TASK STATEMENT:
Your task is to transcribe all of the data below exactly, omitting the images.

--- begin ---

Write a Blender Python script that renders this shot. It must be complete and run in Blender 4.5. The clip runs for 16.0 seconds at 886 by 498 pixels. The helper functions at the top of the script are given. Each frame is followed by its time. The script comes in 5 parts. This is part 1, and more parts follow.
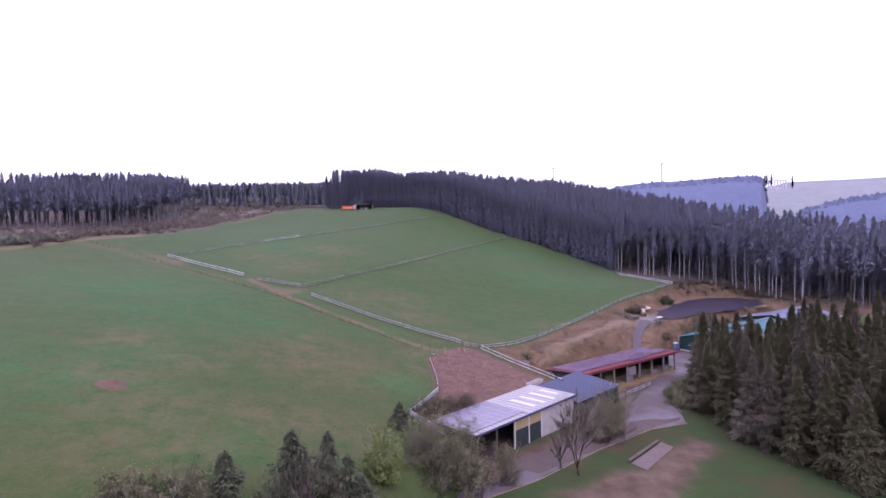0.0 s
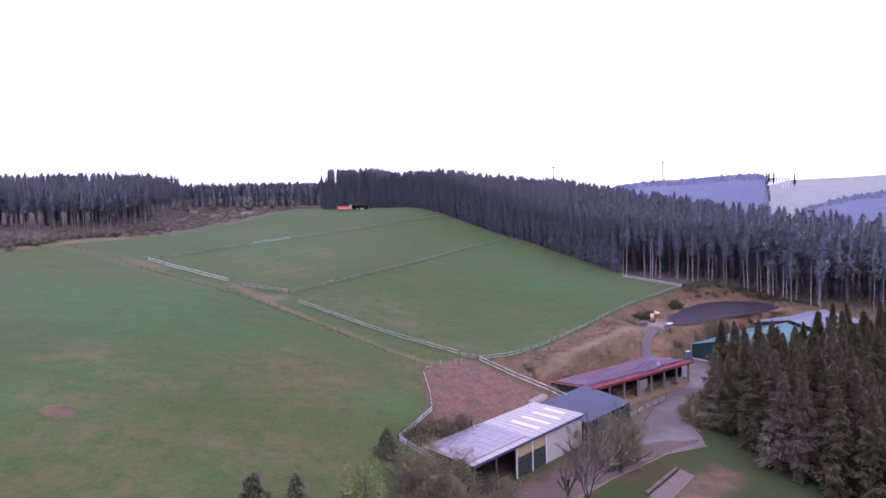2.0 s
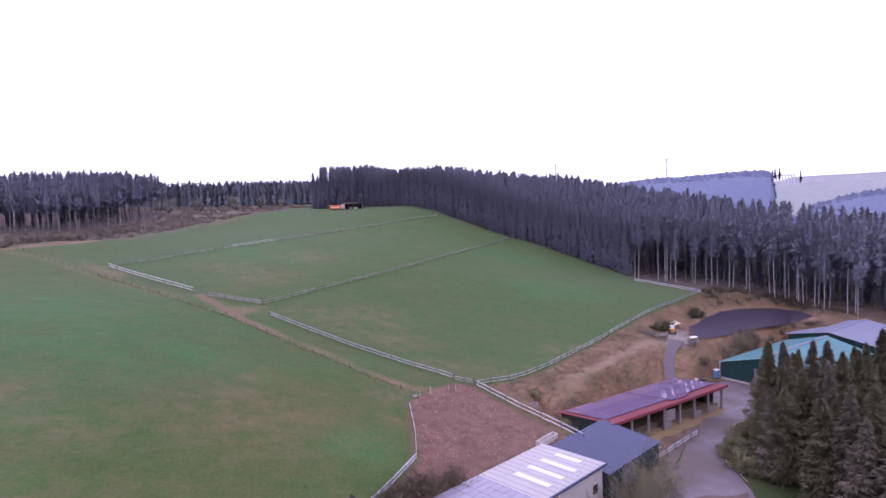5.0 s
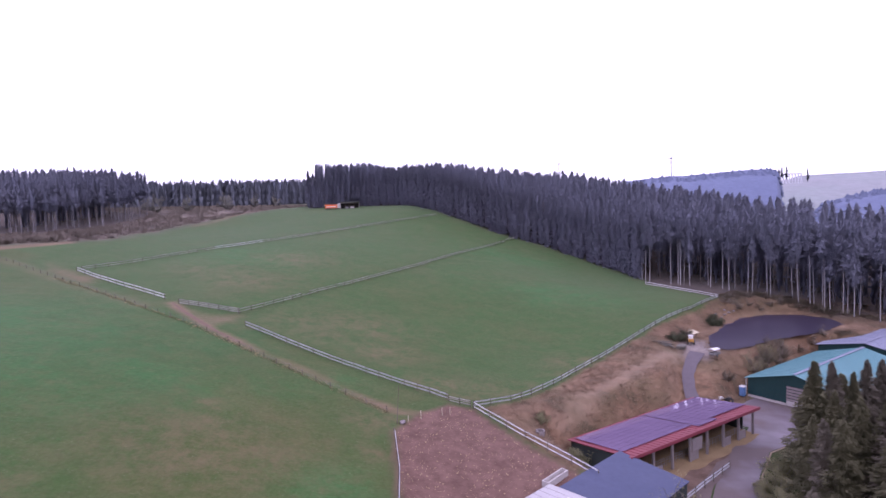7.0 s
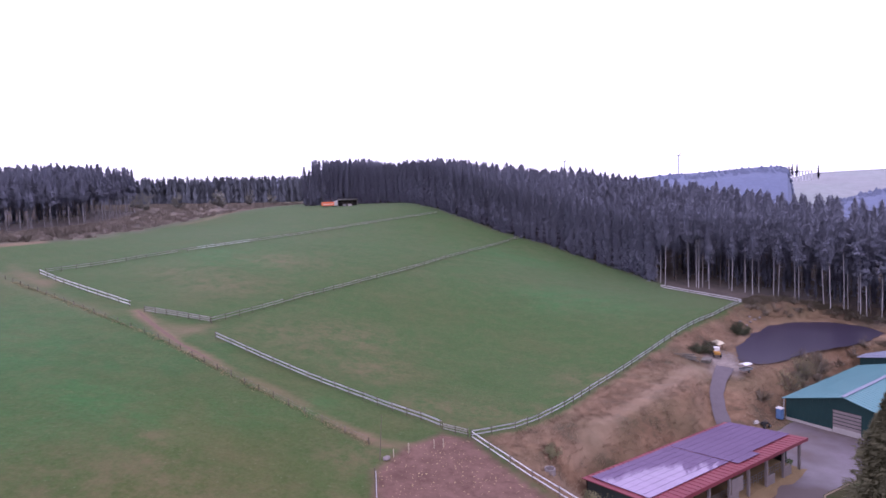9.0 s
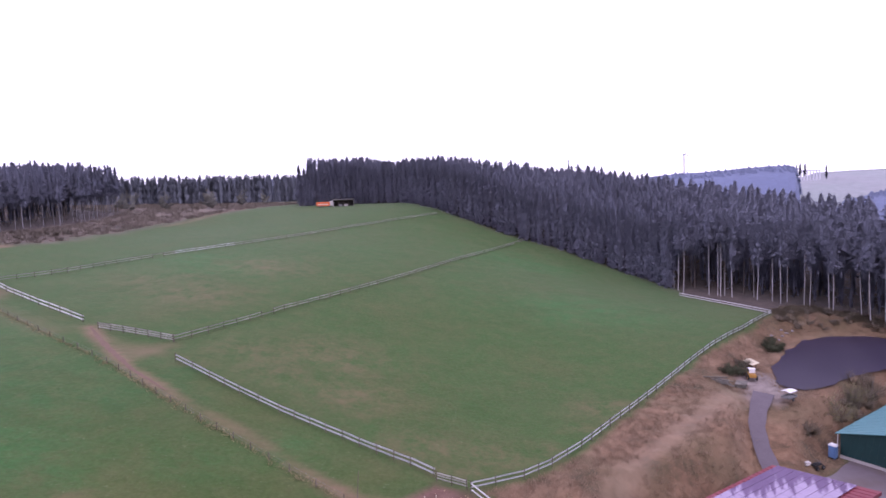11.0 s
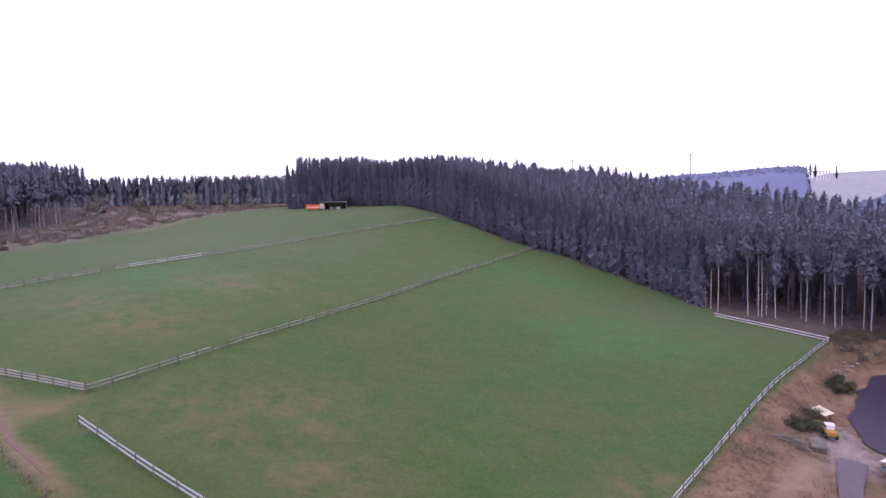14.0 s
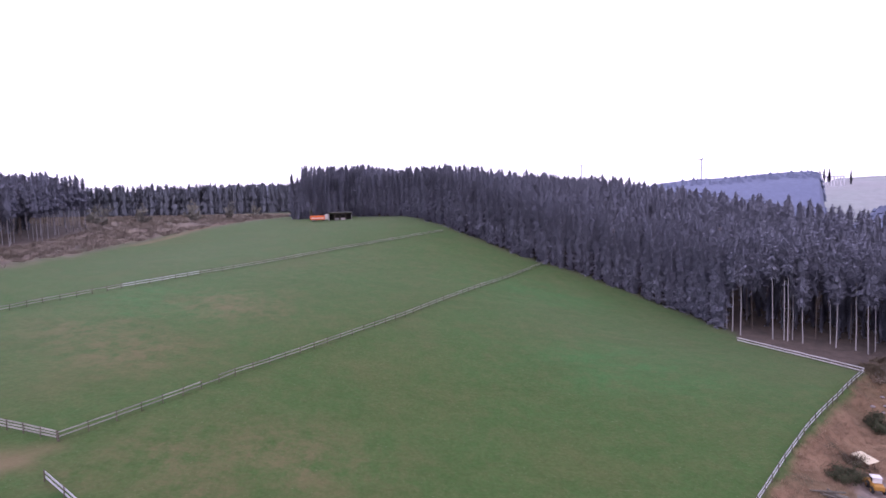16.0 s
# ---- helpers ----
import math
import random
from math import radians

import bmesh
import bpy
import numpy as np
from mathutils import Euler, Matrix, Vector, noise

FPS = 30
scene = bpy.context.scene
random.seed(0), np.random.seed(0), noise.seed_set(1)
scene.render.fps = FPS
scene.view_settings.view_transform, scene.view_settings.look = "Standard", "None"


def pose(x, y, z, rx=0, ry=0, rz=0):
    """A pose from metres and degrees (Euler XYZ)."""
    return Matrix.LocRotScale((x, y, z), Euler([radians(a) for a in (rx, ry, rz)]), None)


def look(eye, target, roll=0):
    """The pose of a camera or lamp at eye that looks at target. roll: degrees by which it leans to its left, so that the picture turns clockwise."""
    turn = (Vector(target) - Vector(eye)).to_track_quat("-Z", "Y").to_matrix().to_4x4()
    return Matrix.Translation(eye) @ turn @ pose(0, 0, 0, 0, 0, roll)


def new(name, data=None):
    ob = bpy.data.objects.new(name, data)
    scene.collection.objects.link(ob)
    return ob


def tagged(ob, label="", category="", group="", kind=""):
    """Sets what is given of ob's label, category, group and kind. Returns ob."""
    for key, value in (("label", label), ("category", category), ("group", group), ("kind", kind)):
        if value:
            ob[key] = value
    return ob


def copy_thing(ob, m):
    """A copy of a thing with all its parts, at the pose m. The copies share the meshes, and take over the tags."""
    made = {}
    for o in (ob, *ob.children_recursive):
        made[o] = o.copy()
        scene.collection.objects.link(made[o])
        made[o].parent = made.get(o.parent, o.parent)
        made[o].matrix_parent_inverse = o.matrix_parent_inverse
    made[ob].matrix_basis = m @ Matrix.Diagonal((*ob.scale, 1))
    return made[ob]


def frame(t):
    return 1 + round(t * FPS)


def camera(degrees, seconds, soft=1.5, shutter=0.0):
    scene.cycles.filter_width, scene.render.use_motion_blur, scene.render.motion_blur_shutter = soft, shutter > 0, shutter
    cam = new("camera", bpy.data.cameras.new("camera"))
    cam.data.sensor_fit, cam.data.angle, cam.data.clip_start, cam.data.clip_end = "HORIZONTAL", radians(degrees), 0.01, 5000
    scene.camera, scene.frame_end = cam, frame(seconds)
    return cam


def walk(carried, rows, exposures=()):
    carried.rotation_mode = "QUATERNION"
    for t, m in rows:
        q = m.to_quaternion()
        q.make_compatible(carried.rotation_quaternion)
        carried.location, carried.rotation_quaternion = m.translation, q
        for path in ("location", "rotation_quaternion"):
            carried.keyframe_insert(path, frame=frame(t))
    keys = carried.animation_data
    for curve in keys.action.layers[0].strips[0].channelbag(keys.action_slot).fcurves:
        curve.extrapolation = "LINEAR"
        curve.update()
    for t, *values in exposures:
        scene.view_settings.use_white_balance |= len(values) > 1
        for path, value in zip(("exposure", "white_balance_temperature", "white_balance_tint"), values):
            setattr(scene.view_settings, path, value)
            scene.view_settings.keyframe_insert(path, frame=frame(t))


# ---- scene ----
cam = camera(80.6, 16.0, 1.6)
PATH = [
    (0, (0.00, -0.00, 33.00), (0.01, 99.86, 27.81), -1.69),
    (0.5, (0.42, 2.04, 32.95), (0.40, 101.90, 27.82), -1.76),
    (1, (0.82, 4.04, 33.05), (0.64, 103.91, 27.98), -1.84),
    (1.5, (0.85, 6.42, 33.21), (0.82, 106.29, 28.10), -1.91),
    (2, (1.18, 8.99, 33.33), (1.11, 108.85, 28.08), -1.95),
    (2.5, (1.39, 11.36, 33.56), (1.43, 111.21, 28.20), -2.00),
    (3, (1.72, 14.26, 33.58), (1.74, 114.12, 28.20), -2.05),
    (3.5, (2.03, 16.91, 33.75), (1.94, 116.77, 28.35), -2.11),
    (4, (2.38, 19.78, 33.87), (2.21, 119.63, 28.42), -2.15),
    (6.5, (4.58, 34.19, 33.72), (3.76, 134.03, 28.14), -2.26),
    (7, (4.95, 37.16, 33.73), (3.95, 137.01, 28.18), -2.28),
    (7.5, (5.46, 40.29, 33.74), (4.05, 140.12, 28.10), -2.26),
    (8, (5.78, 43.36, 33.66), (4.24, 143.18, 28.02), -2.25),
    (8.5, (6.12, 46.46, 33.68), (4.41, 146.28, 27.86), -2.24),
    (9, (6.53, 49.50, 33.69), (4.56, 149.31, 27.80), -2.27),
    (9.5, (6.83, 52.73, 33.82), (4.67, 152.53, 27.91), -2.29),
    (12, (7.75, 69.26, 34.86), (5.00, 169.04, 28.82), -2.18),
    (12.5, (8.00, 72.75, 35.20), (5.11, 172.52, 29.11), -2.17),
    (13, (8.17, 76.16, 35.42), (5.18, 175.94, 29.42), -2.15),
    (13.5, (8.20, 79.63, 35.59), (5.21, 179.41, 29.73), -2.14),
    (14, (8.25, 82.85, 36.16), (5.21, 182.63, 30.26), -2.12),
    (14.5, (8.39, 85.98, 36.86), (5.30, 185.77, 31.07), -2.10),
    (15, (8.43, 88.19, 37.76), (4.95, 187.97, 32.05), -2.07),
    (15.5, (8.41, 89.10, 38.55), (4.74, 188.89, 33.21), -2.05),
    (16, (8.47, 89.26, 39.55), (3.93, 189.02, 34.38), -2.01),
]
walk(cam, [(t, look(eye, target, roll)) for t, eye, target, roll in PATH], [(0, 0.28, 5700, 43), (8, 0.28, 5700, 42), (13, 0.28, 5900, 41), (16, 0.28, 5900, 40)])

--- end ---

SOLUTION FOR THIS PROBLEM:
Write a Blender Python script that renders this shot. It must be complete and run in Blender 4.5. The clip runs for 16.0 seconds at 886 by 498 pixels. The helper functions at the top of the script are given. Each frame is followed by its time. The script comes in 5 parts. This is part 1, and more parts follow.
0.0 s
2.0 s
5.0 s
7.0 s
9.0 s
11.0 s
14.0 s
16.0 s
# ---- helpers ----
import math
import random
from math import radians

import bmesh
import bpy
import numpy as np
from mathutils import Euler, Matrix, Vector, noise

FPS = 30
scene = bpy.context.scene
random.seed(0), np.random.seed(0), noise.seed_set(1)
scene.render.fps = FPS
scene.view_settings.view_transform, scene.view_settings.look = "Standard", "None"


def pose(x, y, z, rx=0, ry=0, rz=0):
    """A pose from metres and degrees (Euler XYZ)."""
    return Matrix.LocRotScale((x, y, z), Euler([radians(a) for a in (rx, ry, rz)]), None)


def look(eye, target, roll=0):
    """The pose of a camera or lamp at eye that looks at target. roll: degrees by which it leans to its left, so that the picture turns clockwise."""
    turn = (Vector(target) - Vector(eye)).to_track_quat("-Z", "Y").to_matrix().to_4x4()
    return Matrix.Translation(eye) @ turn @ pose(0, 0, 0, 0, 0, roll)


def new(name, data=None):
    ob = bpy.data.objects.new(name, data)
    scene.collection.objects.link(ob)
    return ob


def tagged(ob, label="", category="", group="", kind=""):
    """Sets what is given of ob's label, category, group and kind. Returns ob."""
    for key, value in (("label", label), ("category", category), ("group", group), ("kind", kind)):
        if value:
            ob[key] = value
    return ob


def copy_thing(ob, m):
    """A copy of a thing with all its parts, at the pose m. The copies share the meshes, and take over the tags."""
    made = {}
    for o in (ob, *ob.children_recursive):
        made[o] = o.copy()
        scene.collection.objects.link(made[o])
        made[o].parent = made.get(o.parent, o.parent)
        made[o].matrix_parent_inverse = o.matrix_parent_inverse
    made[ob].matrix_basis = m @ Matrix.Diagonal((*ob.scale, 1))
    return made[ob]


def frame(t):
    return 1 + round(t * FPS)


def camera(degrees, seconds, soft=1.5, shutter=0.0):
    scene.cycles.filter_width, scene.render.use_motion_blur, scene.render.motion_blur_shutter = soft, shutter > 0, shutter
    cam = new("camera", bpy.data.cameras.new("camera"))
    cam.data.sensor_fit, cam.data.angle, cam.data.clip_start, cam.data.clip_end = "HORIZONTAL", radians(degrees), 0.01, 5000
    scene.camera, scene.frame_end = cam, frame(seconds)
    return cam


def walk(carried, rows, exposures=()):
    carried.rotation_mode = "QUATERNION"
    for t, m in rows:
        q = m.to_quaternion()
        q.make_compatible(carried.rotation_quaternion)
        carried.location, carried.rotation_quaternion = m.translation, q
        for path in ("location", "rotation_quaternion"):
            carried.keyframe_insert(path, frame=frame(t))
    keys = carried.animation_data
    for curve in keys.action.layers[0].strips[0].channelbag(keys.action_slot).fcurves:
        curve.extrapolation = "LINEAR"
        curve.update()
    for t, *values in exposures:
        scene.view_settings.use_white_balance |= len(values) > 1
        for path, value in zip(("exposure", "white_balance_temperature", "white_balance_tint"), values):
            setattr(scene.view_settings, path, value)
            scene.view_settings.keyframe_insert(path, frame=frame(t))


# ---- scene ----
cam = camera(80.6, 16.0, 1.6)
PATH = [
    (0, (0.00, -0.00, 33.00), (0.01, 99.86, 27.81), -1.69),
    (0.5, (0.42, 2.04, 32.95), (0.40, 101.90, 27.82), -1.76),
    (1, (0.82, 4.04, 33.05), (0.64, 103.91, 27.98), -1.84),
    (1.5, (0.85, 6.42, 33.21), (0.82, 106.29, 28.10), -1.91),
    (2, (1.18, 8.99, 33.33), (1.11, 108.85, 28.08), -1.95),
    (2.5, (1.39, 11.36, 33.56), (1.43, 111.21, 28.20), -2.00),
    (3, (1.72, 14.26, 33.58), (1.74, 114.12, 28.20), -2.05),
    (3.5, (2.03, 16.91, 33.75), (1.94, 116.77, 28.35), -2.11),
    (4, (2.38, 19.78, 33.87), (2.21, 119.63, 28.42), -2.15),
    (6.5, (4.58, 34.19, 33.72), (3.76, 134.03, 28.14), -2.26),
    (7, (4.95, 37.16, 33.73), (3.95, 137.01, 28.18), -2.28),
    (7.5, (5.46, 40.29, 33.74), (4.05, 140.12, 28.10), -2.26),
    (8, (5.78, 43.36, 33.66), (4.24, 143.18, 28.02), -2.25),
    (8.5, (6.12, 46.46, 33.68), (4.41, 146.28, 27.86), -2.24),
    (9, (6.53, 49.50, 33.69), (4.56, 149.31, 27.80), -2.27),
    (9.5, (6.83, 52.73, 33.82), (4.67, 152.53, 27.91), -2.29),
    (12, (7.75, 69.26, 34.86), (5.00, 169.04, 28.82), -2.18),
    (12.5, (8.00, 72.75, 35.20), (5.11, 172.52, 29.11), -2.17),
    (13, (8.17, 76.16, 35.42), (5.18, 175.94, 29.42), -2.15),
    (13.5, (8.20, 79.63, 35.59), (5.21, 179.41, 29.73), -2.14),
    (14, (8.25, 82.85, 36.16), (5.21, 182.63, 30.26), -2.12),
    (14.5, (8.39, 85.98, 36.86), (5.30, 185.77, 31.07), -2.10),
    (15, (8.43, 88.19, 37.76), (4.95, 187.97, 32.05), -2.07),
    (15.5, (8.41, 89.10, 38.55), (4.74, 188.89, 33.21), -2.05),
    (16, (8.47, 89.26, 39.55), (3.93, 189.02, 34.38), -2.01),
]
walk(cam, [(t, look(eye, target, roll)) for t, eye, target, roll in PATH], [(0, 0.28, 5700, 43), (8, 0.28, 5700, 42), (13, 0.28, 5900, 41), (16, 0.28, 5900, 40)])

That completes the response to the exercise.